§ **Exercise brief**: Write out the listing in full, matching it word for word.

§ **Data provided**:
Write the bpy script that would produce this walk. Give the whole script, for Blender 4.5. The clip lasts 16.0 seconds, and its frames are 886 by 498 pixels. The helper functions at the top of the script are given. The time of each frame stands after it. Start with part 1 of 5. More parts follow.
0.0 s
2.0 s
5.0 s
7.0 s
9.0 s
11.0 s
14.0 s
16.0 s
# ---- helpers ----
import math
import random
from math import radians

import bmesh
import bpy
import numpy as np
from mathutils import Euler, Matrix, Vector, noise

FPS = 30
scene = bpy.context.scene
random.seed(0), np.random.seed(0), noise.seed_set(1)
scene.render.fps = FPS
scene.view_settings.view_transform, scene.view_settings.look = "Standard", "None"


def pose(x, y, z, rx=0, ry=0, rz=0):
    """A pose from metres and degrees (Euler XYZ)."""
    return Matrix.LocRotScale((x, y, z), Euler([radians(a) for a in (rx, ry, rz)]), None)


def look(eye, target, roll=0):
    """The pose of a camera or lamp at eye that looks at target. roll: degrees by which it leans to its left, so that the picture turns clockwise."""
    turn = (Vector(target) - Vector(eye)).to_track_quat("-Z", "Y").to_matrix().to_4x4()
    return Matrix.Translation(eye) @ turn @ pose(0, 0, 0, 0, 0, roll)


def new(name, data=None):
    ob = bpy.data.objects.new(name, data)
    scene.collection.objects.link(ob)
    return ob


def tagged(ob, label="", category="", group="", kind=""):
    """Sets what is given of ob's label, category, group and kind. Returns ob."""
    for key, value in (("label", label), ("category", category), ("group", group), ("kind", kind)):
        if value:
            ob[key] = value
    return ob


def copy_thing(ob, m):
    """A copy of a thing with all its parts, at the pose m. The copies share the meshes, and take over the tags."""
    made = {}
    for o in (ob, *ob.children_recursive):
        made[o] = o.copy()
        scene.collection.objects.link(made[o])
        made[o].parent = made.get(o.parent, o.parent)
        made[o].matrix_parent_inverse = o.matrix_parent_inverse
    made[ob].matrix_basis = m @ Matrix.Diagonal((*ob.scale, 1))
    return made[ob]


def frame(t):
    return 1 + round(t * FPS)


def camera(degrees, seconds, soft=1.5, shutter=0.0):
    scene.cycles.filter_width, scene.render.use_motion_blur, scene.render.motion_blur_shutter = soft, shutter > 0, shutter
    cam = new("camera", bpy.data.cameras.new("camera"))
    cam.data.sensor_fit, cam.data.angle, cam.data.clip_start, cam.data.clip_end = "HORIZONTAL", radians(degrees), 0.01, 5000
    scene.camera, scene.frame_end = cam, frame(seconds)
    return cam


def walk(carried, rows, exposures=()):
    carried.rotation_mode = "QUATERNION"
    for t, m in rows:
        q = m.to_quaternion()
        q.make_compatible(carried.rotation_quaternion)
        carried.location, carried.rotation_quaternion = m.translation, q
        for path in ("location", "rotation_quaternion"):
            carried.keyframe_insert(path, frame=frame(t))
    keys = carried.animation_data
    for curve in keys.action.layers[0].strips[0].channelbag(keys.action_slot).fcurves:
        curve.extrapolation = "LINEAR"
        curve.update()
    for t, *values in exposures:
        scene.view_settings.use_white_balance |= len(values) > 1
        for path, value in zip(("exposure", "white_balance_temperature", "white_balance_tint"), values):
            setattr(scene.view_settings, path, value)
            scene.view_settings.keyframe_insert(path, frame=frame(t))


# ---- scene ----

§ **Answer to the task**:
Write the bpy script that would produce this walk. Give the whole script, for Blender 4.5. The clip lasts 16.0 seconds, and its frames are 886 by 498 pixels. The helper functions at the top of the script are given. The time of each frame stands after it. Start with part 1 of 5. More parts follow.
0.0 s
2.0 s
5.0 s
7.0 s
9.0 s
11.0 s
14.0 s
16.0 s
# ---- helpers ----
import math
import random
from math import radians

import bmesh
import bpy
import numpy as np
from mathutils import Euler, Matrix, Vector, noise

FPS = 30
scene = bpy.context.scene
random.seed(0), np.random.seed(0), noise.seed_set(1)
scene.render.fps = FPS
scene.view_settings.view_transform, scene.view_settings.look = "Standard", "None"


def pose(x, y, z, rx=0, ry=0, rz=0):
    """A pose from metres and degrees (Euler XYZ)."""
    return Matrix.LocRotScale((x, y, z), Euler([radians(a) for a in (rx, ry, rz)]), None)


def look(eye, target, roll=0):
    """The pose of a camera or lamp at eye that looks at target. roll: degrees by which it leans to its left, so that the picture turns clockwise."""
    turn = (Vector(target) - Vector(eye)).to_track_quat("-Z", "Y").to_matrix().to_4x4()
    return Matrix.Translation(eye) @ turn @ pose(0, 0, 0, 0, 0, roll)


def new(name, data=None):
    ob = bpy.data.objects.new(name, data)
    scene.collection.objects.link(ob)
    return ob


def tagged(ob, label="", category="", group="", kind=""):
    """Sets what is given of ob's label, category, group and kind. Returns ob."""
    for key, value in (("label", label), ("category", category), ("group", group), ("kind", kind)):
        if value:
            ob[key] = value
    return ob


def copy_thing(ob, m):
    """A copy of a thing with all its parts, at the pose m. The copies share the meshes, and take over the tags."""
    made = {}
    for o in (ob, *ob.children_recursive):
        made[o] = o.copy()
        scene.collection.objects.link(made[o])
        made[o].parent = made.get(o.parent, o.parent)
        made[o].matrix_parent_inverse = o.matrix_parent_inverse
    made[ob].matrix_basis = m @ Matrix.Diagonal((*ob.scale, 1))
    return made[ob]


def frame(t):
    return 1 + round(t * FPS)


def camera(degrees, seconds, soft=1.5, shutter=0.0):
    scene.cycles.filter_width, scene.render.use_motion_blur, scene.render.motion_blur_shutter = soft, shutter > 0, shutter
    cam = new("camera", bpy.data.cameras.new("camera"))
    cam.data.sensor_fit, cam.data.angle, cam.data.clip_start, cam.data.clip_end = "HORIZONTAL", radians(degrees), 0.01, 5000
    scene.camera, scene.frame_end = cam, frame(seconds)
    return cam


def walk(carried, rows, exposures=()):
    carried.rotation_mode = "QUATERNION"
    for t, m in rows:
        q = m.to_quaternion()
        q.make_compatible(carried.rotation_quaternion)
        carried.location, carried.rotation_quaternion = m.translation, q
        for path in ("location", "rotation_quaternion"):
            carried.keyframe_insert(path, frame=frame(t))
    keys = carried.animation_data
    for curve in keys.action.layers[0].strips[0].channelbag(keys.action_slot).fcurves:
        curve.extrapolation = "LINEAR"
        curve.update()
    for t, *values in exposures:
        scene.view_settings.use_white_balance |= len(values) > 1
        for path, value in zip(("exposure", "white_balance_temperature", "white_balance_tint"), values):
            setattr(scene.view_settings, path, value)
            scene.view_settings.keyframe_insert(path, frame=frame(t))


# ---- scene ----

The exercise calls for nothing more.